Pocos días antes de esa fecha, Hugo Tocalli andaba preocupado. Venía de conseguir el quinto título del mundo de la selección juvenil Sub 20, desde aquella sabia decisión del propio Grondona, en 1994, de designar a José Néstor Pekerman, con él como colaborador, al frente de los equipos juveniles albicelestes.
Ya sin Pekerman, que se había ido a buscar horizontes propios, y tras haberse entonces conseguido los títulos mundiales de 1995, 1997, 2001, 2005 y 2007, Tocalli le confesó a este cronista algo que hoy no podemos soslayar.
Venía de promover desde esa cantera juvenil a los últimos dos grupos de campeones mundiales, con apellidos que harían historia hasta hoy: Messi, Agüero, Biglia, Gago, Romero, Fazio Mercado, Di María y Banegas, entre otros.
Y contaba que, luego de haberse realizado los últimos rastrillajes por cada rincón del país –el grupo de entrenadores observaba o mandaba a observar hasta partidos de ligas menores en el interior del país-, no se venían encontrando cinco o diez apellidos para cada puesto como hasta un tiempo antes.
Se rescataban uno o dos para cada sitio de la cancha y calculaban que había entonces que duplicar el trabajo de preparación y formación para poder equilibrar el bajón en el nivel de talento de las nuevas camadas.
En ese tiempo, rondaba la versión por allí de una propuesta de los entrenadores para incrementar lo que siempre se había hecho, pero ahora más fuertemente: convocar esos jovencitos para que se instalen en Capital federal o Gran Buenos Aires y así garantizar una cotidianeidad mayor en el armado de esa especie de grupo estable del seleccionado juvenil, que fueran creciendo jugando juntos hasta llegar a los mayores.
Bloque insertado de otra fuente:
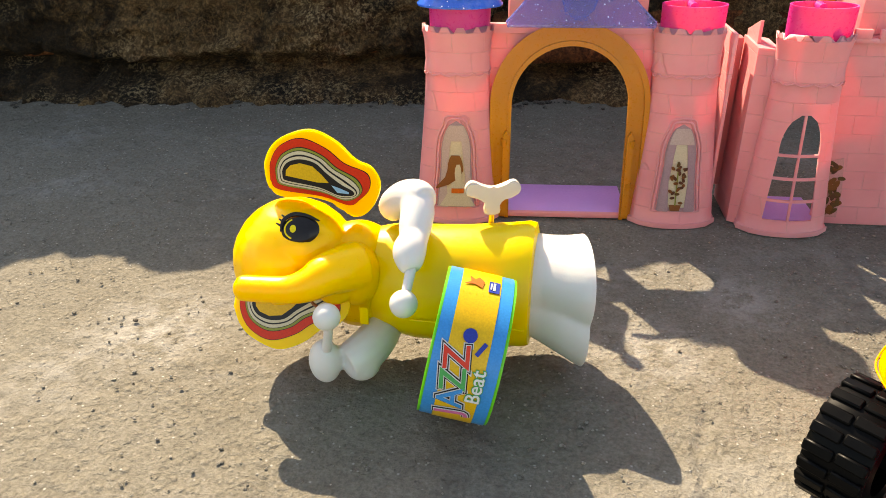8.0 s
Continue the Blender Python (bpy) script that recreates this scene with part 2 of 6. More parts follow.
def cloth(name, a, b, scale, c=None, patch=None):
    """Printed or woven doll's-dress cloth."""
    m, nt, p = material(name)
    v = coords(nt)
    vo = node(nt, "ShaderNodeTexVoronoi", Scale=scale)
    nt.links.new(v, vo.inputs["Vector"])
    pat = ramp(nt, vo.outputs["Distance"], [(0.3, a), (0.42, b)])
    if c:
        pat = mix(nt, ramp(nt, noise_tex(nt, v, patch or scale * 1.1, 6, 0.7), [(0.54, grey(0)), (0.59, grey(1))]), pat, c)
    nt.links.new(pat, p.inputs["Base Color"])
    p.inputs["Roughness"].default_value = 0.85
    wv = noise_tex(nt, v, 900, 2)
    nt.links.new(bump(nt, wv, 0.5, 0.0006, bump(nt, vo.outputs["Distance"], 0.5, 0.001)), p.inputs["Normal"])
    return m


def lace(name, thread, gap):
    """Open cream netting: fine upright bars, a thicker edge cord and round flower holes."""
    m, nt, p = material(name)
    v = coords(nt)
    sep = nt.nodes.new("ShaderNodeSeparateXYZ")
    nt.links.new(v, sep.inputs[0])

    def calc(op, a, b=None):
        n = nt.nodes.new("ShaderNodeMath")
        n.operation = op
        for socket, value in zip(n.inputs, (a, b)):
            if isinstance(value, (int, float)):
                socket.default_value = value
            elif value is not None:
                nt.links.new(value, socket)
        return n.outputs[0]

    # rows of upright bars and rows of round eyelets, between cords, round the waist
    turn = calc("ARCTAN2", sep.outputs[1], calc("ADD", sep.outputs[0], 0.044))
    wobble = calc("MULTIPLY", noise_tex(nt, v, 120, 2), 0.35)
    row = calc("ADD", calc("MULTIPLY", sep.outputs[2], 290.0), wobble)
    up = calc("SUBTRACT", calc("FRACT", row), 0.5)
    cord = calc("GREATER_THAN", calc("ABSOLUTE", up), 0.40)
    bars = calc("GREATER_THAN", calc("FRACT", calc("MULTIPLY", turn, 26.0)), 0.5)
    across = calc("SUBTRACT", calc("FRACT", calc("MULTIPLY", turn, 8.5)), 0.5)
    far = calc("SQRT", calc("ADD", calc("MULTIPLY", across, across), calc("MULTIPLY", up, up)))
    ring = calc("LESS_THAN", calc("ABSOLUTE", calc("SUBTRACT", far, 0.32)), 0.09)
    odd = calc("GREATER_THAN", calc("FRACT", calc("MULTIPLY", row, 0.5)), 0.5)
    solid = calc("MAXIMUM", cord, calc("ADD", calc("MULTIPLY", odd, ring), calc("MULTIPLY", calc("SUBTRACT", 1.0, odd), bars)))
    nt.links.new(mix(nt, solid, gap, thread), p.inputs["Base Color"])
    p.inputs["Roughness"].default_value = 0.9
    p.inputs["Specular IOR Level"].default_value = 0.15
    nt.links.new(bump(nt, solid, 0.7, 0.0008), p.inputs["Normal"])
    # the cloth beneath shows through the open net
    holes = nt.nodes.new("ShaderNodeBsdfTransparent")
    both = nt.nodes.new("ShaderNodeMixShader")
    nt.links.new(ramp(nt, solid, [(0.1, grey(0.12)), (0.6, grey(1))]), both.inputs[0])
    nt.links.new(holes.outputs[0], both.inputs[1])
    nt.links.new(p.outputs[0], both.inputs[2])
    end = next(n for n in nt.nodes if n.type == "OUTPUT_MATERIAL")
    nt.links.new(both.outputs[0], end.inputs["Surface"])
    return m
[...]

Se rumoreó incluso que ese combinado de pibitos jugara como Selección Argentina dentro del esquema de divisiones inferiores de la AFA.
Rumores nada más, ya que lo cierto es que el preocupado Tocalli salió eyectado de su puesto pocas semanas más tarde.
O sea, estábamos disfrutando de los estertores finales, de las últimas joyas de la abuela producto de un laburo serio, continuado y coherente y, sin saberlo, nos acercábamos al precipicio que nos acecha hasta hoy.
En lugar de más organización, se rompió lo estructurado y llegó el mayor caos del que se tenga memoria en la formación de nuestro pibitos con la celeste y blanca.
Se sucedieron sin darnos cuenta apellidos como Batista, Perazzo, Trobbiani, (Humberto) Grondona, Brown, Garré, Lemme, Olarticorchea o Ubeda, sin que esto signifique una valoración de cada uno –seguramente encontraremos más-, sino de la cantidad de ellos y de las continuas vueltas de timón que se observaron con el transcurrir de estos años.
Se acabó un plan, se terminó con un método de formación y los malos resultados no tardaron en reemplazar a las vueltas olímpicas
Así, tomando sólo a la selección Sub 20 campeona del mundo cinco veces hasta ahí, vemos que no se logró siquiera clasificar al Mundial de 2009, fue eliminada en Cuartos de Final en 2001, se volvió a no clasificar en 2013, y quedamos afuera en primera ronda en 2015 y 2017.
Lo bueno de las estadísticas es que, en oportunidades como ésta, hacen sobrar más palabras para explicar algo.
Un problema mayor
Hasta ahí, el recorrido de los juveniles, que han dejado de proveer en cantidad y calidad a los representativos mayores.
Pero si a eso le sumamos que desde la renuncia de Alejandro Sabella, hace cuatro años, llegó Gerardo Martino, en medio de la muerte de Grondona y con el explícito aval de este grupo de jugadores. Que luego ellos mismos le empezaron a encontrar defectos y, mientras los dirigentes se mataban por la toma del poder, los clubes comenzaron a negarse a ceder sus jugadores. Que, por último, arribó Edgardo Bauza para transitar brevemente por el mando. Y que, hace un año, desembarcó Sampaoli para enderezar un barco desviado que nunca logró encauzar. ¿Desde dónde pretendíamos imaginar que el actual Mundial estaba al alcance de nuestras manos?
Y volvemos a lo mismo del principio: ¿si, en paralelo a todo este bolonqui o por todas las causas expresadas, el nivel de nuestro fútbol es menor al que pretendemos creer?
Como decía el gran Joan Manuel Serrat: “Nunca es triste la verdad, lo que no tiene es remedio”. O por ahí sí lo tiene…
Pero, muchachada, a no esperarlo para Qatar en 2022.
Y, por ahí, tampoco para pasear nuestra supuesta gloria por Canadá, Estados Unidos y México, en 2026.